Eiko Yoneki is an EPSRC Research Fellow, working on the following projects: DDDN: Data Driven Declarative Networking with MSR, Network Modelling for Epidemiology (EPSRC), and H2020 projects. Her group focuses on Data Centric Systems and Networking ranging from data-flow programming to large scale graph processing. She has received a PhD degree from the University of Cambridge in 2007. Previously, she has spent several years with IBM (US, Japan, Italy and UK) and worked on various networking products.

Students

Visitors

Timothy L. Harris

Tim Harris is a Principal Architect with Microsoft Research, working on the ONNX Runtime System for machine learning inference and training.
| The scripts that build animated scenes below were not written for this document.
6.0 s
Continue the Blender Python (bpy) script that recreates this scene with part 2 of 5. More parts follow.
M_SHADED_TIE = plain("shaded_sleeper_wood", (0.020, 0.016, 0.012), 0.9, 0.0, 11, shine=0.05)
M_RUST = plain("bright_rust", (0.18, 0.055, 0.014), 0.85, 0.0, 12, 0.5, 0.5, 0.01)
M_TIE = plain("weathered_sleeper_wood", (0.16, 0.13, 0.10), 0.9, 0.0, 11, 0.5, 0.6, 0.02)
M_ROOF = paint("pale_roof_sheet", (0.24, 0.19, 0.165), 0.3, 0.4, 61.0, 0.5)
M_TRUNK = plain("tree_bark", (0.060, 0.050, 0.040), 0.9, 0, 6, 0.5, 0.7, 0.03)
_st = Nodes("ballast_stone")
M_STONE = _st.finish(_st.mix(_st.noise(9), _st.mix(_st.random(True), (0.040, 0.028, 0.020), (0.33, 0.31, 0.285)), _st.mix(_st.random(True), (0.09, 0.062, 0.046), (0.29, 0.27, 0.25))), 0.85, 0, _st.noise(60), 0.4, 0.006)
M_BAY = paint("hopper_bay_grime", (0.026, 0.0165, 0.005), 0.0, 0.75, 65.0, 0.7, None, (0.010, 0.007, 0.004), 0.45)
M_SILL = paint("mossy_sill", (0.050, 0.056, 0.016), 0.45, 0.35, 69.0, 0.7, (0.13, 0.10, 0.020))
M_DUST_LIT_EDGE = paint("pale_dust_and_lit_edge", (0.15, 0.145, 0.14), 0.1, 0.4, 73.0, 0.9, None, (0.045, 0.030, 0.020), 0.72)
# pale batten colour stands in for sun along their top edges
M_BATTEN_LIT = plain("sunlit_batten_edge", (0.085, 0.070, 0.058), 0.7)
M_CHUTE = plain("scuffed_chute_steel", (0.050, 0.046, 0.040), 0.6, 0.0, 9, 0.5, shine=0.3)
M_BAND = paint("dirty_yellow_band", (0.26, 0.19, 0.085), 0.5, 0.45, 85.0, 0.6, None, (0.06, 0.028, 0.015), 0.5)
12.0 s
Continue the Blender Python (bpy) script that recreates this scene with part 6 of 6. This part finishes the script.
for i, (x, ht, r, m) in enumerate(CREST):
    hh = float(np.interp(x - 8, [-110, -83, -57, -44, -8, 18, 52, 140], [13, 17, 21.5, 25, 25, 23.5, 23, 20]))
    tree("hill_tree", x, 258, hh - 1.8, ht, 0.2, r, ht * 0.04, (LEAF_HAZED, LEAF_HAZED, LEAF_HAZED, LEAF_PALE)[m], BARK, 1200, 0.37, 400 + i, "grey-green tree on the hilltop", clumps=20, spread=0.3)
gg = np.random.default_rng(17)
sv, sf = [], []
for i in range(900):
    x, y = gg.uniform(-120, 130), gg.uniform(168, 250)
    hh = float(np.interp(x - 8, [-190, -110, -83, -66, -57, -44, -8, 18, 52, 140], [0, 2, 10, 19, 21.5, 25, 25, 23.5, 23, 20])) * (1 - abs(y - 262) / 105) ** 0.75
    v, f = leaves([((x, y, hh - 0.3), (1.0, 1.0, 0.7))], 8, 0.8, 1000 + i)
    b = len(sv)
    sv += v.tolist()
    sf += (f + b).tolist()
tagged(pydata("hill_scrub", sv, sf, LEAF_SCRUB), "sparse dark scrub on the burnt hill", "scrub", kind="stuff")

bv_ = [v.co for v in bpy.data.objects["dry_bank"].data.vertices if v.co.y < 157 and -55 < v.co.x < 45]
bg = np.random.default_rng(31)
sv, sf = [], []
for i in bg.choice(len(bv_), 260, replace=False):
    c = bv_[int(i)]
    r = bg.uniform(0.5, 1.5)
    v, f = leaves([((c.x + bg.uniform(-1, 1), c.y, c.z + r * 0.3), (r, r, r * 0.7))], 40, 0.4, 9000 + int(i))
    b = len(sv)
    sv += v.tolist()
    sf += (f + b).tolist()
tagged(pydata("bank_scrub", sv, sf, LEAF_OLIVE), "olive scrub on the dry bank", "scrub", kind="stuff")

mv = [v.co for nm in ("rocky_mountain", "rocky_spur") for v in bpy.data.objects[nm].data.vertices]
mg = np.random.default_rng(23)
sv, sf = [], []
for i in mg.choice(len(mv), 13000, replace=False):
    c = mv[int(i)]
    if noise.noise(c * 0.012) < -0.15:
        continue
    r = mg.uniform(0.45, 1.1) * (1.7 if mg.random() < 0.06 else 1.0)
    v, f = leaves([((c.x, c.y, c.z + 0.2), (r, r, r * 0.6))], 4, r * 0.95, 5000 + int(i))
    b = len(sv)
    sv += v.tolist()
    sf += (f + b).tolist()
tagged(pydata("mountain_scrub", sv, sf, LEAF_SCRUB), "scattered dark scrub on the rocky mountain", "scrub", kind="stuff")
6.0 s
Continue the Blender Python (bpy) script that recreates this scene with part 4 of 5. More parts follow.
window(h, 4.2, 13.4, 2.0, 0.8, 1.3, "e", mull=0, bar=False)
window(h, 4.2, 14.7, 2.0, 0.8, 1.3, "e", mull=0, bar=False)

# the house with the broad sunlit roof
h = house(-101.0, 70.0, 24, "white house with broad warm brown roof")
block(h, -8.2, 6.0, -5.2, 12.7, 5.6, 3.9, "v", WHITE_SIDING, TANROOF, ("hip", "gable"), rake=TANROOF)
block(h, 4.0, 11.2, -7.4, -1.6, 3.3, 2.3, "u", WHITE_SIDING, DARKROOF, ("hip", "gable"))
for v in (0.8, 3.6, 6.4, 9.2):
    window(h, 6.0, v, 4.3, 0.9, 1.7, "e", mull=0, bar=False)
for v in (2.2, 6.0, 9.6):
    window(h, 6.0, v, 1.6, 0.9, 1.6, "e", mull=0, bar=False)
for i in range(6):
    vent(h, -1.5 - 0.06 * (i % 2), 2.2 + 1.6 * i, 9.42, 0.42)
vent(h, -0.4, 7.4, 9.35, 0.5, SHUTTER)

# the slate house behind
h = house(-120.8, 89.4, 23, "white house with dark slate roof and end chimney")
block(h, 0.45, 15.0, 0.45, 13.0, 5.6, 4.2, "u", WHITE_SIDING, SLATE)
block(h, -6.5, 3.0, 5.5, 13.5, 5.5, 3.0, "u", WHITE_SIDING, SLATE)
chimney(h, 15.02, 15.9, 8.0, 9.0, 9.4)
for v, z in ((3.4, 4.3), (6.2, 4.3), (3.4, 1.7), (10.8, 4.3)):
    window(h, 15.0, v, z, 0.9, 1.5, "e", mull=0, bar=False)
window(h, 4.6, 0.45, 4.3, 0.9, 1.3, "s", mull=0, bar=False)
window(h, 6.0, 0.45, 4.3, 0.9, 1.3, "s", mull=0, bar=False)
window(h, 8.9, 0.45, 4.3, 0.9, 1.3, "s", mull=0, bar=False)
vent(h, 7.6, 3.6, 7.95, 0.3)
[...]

His research interests include parallel programming, OS/runtime-system interaction, and opportunities for specialized architecture support for particular workloads.

Liang Wang

Liang Wang was a Senior Research Associate in the Computer Laboratory, affiliated with Queens' College. He is now a visiting researcher focusing on scientific computing, parallel and distributed computing, applied machine learning.

Noa Zilberman

Noa Zilberman was a Leverhulme Early Career Fellow at the Computer Laboratory, where she works on reconfigurable network systems and high-performance networking and computing architectures. Other research interests include interconnect, network measurements and Internet topology. Previously, Noa had spent 15 years in industry, last as a Senior Principal chip architect at Broadcom's Network Switching group. She has a PhD in Electrical Engineering from Tel-Aviv University.